▶ _OBJECTIVE_:
Starting at the line that has "a thing with" and stopping after the line that has "carried.location, carried.rotation_quaternion = m.translation, q", reproduce the listing below exactly; omit everything else.

****************************************

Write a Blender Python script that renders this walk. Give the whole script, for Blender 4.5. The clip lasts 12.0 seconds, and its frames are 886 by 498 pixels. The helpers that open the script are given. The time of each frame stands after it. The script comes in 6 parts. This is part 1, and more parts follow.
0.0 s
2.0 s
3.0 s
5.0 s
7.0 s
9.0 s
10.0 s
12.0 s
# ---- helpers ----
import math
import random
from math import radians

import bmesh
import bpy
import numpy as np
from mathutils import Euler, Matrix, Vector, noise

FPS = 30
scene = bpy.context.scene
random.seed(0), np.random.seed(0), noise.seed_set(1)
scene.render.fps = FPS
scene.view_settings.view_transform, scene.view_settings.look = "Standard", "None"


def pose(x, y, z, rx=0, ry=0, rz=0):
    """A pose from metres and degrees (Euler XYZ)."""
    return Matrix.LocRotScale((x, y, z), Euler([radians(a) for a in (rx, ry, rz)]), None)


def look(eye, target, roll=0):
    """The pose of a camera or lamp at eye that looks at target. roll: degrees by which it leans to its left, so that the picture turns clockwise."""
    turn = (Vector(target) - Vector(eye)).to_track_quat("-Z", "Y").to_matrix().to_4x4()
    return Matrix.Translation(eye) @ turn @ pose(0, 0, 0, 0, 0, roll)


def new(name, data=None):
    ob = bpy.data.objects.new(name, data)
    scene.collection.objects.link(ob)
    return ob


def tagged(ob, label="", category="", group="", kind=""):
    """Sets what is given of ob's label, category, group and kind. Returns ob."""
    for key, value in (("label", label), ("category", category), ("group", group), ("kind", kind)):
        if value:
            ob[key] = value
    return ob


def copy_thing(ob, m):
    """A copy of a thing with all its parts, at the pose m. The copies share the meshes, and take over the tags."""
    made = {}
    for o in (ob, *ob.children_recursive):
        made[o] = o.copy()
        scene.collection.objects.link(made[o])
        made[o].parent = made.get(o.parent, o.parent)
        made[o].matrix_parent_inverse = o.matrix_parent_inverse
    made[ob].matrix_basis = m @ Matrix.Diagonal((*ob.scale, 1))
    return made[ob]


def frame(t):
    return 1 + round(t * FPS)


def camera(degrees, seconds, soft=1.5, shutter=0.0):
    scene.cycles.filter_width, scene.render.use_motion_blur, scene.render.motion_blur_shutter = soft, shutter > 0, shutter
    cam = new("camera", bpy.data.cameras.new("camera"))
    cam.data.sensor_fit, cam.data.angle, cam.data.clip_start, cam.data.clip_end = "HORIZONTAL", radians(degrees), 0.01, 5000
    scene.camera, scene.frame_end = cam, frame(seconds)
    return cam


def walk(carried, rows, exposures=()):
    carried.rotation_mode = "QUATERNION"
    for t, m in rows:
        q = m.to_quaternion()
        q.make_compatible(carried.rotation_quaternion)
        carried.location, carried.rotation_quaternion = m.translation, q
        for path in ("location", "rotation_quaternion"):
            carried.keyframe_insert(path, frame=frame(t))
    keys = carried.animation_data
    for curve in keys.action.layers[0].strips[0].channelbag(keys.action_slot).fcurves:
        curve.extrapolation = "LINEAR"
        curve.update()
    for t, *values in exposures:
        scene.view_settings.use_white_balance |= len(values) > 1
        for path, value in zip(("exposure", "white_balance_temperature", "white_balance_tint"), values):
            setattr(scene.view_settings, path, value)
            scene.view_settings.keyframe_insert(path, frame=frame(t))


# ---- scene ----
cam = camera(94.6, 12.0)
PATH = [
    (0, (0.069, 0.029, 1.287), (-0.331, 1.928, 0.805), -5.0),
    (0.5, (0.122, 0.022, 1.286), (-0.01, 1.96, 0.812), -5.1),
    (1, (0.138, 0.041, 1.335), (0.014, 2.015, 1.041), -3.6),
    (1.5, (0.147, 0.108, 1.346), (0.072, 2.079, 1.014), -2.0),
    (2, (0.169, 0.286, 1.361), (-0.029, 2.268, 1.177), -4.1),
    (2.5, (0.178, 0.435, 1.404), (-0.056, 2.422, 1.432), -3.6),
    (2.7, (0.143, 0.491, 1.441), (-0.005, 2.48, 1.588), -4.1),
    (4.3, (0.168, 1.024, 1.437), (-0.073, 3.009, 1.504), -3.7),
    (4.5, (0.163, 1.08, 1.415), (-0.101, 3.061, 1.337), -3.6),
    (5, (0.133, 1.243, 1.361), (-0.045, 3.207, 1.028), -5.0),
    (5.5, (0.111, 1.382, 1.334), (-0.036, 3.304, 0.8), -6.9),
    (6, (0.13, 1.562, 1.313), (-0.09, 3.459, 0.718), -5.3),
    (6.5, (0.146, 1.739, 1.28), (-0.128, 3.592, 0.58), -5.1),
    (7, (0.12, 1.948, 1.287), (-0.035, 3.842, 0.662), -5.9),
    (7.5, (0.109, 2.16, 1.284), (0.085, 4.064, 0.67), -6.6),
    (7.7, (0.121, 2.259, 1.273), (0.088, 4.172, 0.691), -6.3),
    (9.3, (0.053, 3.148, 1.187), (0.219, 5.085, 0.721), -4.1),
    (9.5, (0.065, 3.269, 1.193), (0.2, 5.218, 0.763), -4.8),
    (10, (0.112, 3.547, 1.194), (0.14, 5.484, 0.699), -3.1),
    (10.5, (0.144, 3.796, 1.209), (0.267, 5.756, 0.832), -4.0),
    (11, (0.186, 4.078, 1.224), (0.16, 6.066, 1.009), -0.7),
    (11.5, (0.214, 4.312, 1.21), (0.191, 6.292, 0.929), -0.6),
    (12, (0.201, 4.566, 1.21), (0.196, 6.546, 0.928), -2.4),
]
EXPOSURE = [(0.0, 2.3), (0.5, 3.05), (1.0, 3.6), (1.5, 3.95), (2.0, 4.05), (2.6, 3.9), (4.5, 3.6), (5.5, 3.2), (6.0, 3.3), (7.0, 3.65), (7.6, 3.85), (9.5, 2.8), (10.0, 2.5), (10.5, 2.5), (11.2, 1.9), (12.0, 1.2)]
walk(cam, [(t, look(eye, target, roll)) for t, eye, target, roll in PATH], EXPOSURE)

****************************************

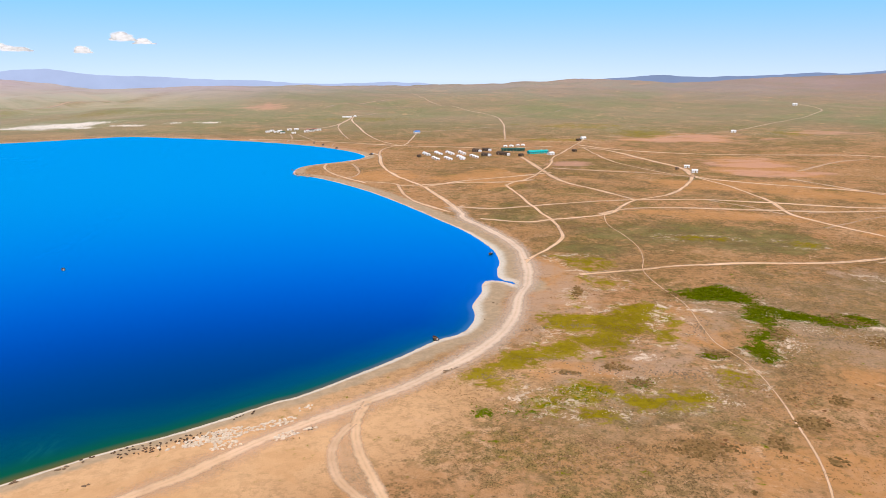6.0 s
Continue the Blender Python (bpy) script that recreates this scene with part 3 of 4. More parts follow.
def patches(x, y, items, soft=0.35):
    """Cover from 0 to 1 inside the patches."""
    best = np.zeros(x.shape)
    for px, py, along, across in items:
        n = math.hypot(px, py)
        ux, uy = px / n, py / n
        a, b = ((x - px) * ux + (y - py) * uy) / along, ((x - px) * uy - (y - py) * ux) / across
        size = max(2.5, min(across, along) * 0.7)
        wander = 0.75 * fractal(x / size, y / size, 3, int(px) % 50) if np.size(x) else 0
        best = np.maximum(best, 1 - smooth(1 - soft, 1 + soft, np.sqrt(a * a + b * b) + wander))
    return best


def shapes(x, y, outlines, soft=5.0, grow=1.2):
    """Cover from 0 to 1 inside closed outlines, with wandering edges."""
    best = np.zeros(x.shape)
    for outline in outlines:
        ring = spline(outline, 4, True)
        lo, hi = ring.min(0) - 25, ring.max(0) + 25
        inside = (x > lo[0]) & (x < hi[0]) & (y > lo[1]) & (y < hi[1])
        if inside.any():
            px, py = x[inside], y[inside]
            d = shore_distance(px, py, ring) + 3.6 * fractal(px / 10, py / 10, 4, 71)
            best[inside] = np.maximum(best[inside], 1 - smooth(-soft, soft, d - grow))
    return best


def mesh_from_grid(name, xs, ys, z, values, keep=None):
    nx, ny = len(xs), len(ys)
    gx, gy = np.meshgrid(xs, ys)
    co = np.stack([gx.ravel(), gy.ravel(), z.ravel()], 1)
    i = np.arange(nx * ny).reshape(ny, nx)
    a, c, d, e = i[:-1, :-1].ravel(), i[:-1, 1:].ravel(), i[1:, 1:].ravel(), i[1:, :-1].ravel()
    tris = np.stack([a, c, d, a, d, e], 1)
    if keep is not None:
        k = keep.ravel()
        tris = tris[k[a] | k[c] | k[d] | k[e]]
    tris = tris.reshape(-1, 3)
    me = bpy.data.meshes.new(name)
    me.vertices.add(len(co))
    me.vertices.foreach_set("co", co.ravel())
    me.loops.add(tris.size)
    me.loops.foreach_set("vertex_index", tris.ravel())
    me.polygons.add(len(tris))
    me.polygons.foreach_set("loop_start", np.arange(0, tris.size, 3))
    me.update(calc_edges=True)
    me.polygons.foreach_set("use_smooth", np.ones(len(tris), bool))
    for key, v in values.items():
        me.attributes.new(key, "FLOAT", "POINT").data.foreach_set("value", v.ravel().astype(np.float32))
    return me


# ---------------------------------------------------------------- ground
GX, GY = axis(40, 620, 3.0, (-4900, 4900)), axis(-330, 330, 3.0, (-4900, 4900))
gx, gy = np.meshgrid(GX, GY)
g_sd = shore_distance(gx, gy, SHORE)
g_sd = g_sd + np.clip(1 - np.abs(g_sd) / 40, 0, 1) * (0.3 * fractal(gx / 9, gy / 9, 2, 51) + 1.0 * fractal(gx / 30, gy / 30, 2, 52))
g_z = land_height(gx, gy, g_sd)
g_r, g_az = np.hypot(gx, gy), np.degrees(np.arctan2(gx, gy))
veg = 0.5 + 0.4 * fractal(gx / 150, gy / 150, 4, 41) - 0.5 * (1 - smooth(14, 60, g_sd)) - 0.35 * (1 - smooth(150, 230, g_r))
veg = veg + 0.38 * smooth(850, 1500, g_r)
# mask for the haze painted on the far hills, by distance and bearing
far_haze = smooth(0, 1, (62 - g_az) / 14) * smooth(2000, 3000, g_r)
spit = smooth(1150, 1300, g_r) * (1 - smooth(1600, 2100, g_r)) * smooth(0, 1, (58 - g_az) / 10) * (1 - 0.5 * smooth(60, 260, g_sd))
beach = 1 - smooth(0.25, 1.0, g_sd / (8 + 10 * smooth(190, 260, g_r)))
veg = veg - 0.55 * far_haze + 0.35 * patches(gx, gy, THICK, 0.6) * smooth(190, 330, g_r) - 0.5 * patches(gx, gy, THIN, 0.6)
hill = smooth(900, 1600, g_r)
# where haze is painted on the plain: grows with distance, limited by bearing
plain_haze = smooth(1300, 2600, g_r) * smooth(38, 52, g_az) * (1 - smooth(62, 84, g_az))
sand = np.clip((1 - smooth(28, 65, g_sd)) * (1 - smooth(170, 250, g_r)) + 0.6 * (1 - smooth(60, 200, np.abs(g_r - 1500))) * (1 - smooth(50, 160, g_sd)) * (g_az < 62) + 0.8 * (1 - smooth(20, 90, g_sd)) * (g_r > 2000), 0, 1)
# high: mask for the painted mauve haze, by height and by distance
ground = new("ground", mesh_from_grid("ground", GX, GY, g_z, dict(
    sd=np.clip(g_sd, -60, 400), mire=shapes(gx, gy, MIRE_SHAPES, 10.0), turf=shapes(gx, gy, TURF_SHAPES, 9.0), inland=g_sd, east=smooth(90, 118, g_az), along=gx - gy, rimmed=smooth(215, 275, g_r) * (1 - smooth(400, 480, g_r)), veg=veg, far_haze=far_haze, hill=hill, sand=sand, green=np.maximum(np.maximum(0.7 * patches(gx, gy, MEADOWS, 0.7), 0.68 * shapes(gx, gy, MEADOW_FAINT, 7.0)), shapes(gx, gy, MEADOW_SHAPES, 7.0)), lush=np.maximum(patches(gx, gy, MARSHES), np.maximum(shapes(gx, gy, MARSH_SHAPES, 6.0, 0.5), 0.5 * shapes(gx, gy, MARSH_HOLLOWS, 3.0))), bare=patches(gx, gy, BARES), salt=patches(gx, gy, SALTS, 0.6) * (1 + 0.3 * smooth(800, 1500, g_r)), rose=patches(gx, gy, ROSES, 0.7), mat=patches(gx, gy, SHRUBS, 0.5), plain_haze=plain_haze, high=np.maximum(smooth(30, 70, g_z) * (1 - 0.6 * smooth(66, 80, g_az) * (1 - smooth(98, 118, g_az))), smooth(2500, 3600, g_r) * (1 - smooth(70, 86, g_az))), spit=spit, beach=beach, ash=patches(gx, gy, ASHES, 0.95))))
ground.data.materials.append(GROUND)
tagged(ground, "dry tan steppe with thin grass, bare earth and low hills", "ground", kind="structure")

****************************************

▶ _TASK ANSWER_:
    """A copy of a thing with all its parts, at the pose m. The copies share the meshes, and take over the tags."""
    made = {}
    for o in (ob, *ob.children_recursive):
        made[o] = o.copy()
        scene.collection.objects.link(made[o])
        made[o].parent = made.get(o.parent, o.parent)
        made[o].matrix_parent_inverse = o.matrix_parent_inverse
    made[ob].matrix_basis = m @ Matrix.Diagonal((*ob.scale, 1))
    return made[ob]


def frame(t):
    return 1 + round(t * FPS)


def camera(degrees, seconds, soft=1.5, shutter=0.0):
    scene.cycles.filter_width, scene.render.use_motion_blur, scene.render.motion_blur_shutter = soft, shutter > 0, shutter
    cam = new("camera", bpy.data.cameras.new("camera"))
    cam.data.sensor_fit, cam.data.angle, cam.data.clip_start, cam.data.clip_end = "HORIZONTAL", radians(degrees), 0.01, 5000
    scene.camera, scene.frame_end = cam, frame(seconds)
    return cam


def walk(carried, rows, exposures=()):
    carried.rotation_mode = "QUATERNION"
    for t, m in rows:
        q = m.to_quaternion()
        q.make_compatible(carried.rotation_quaternion)
        carried.location, carried.rotation_quaternion = m.translation, q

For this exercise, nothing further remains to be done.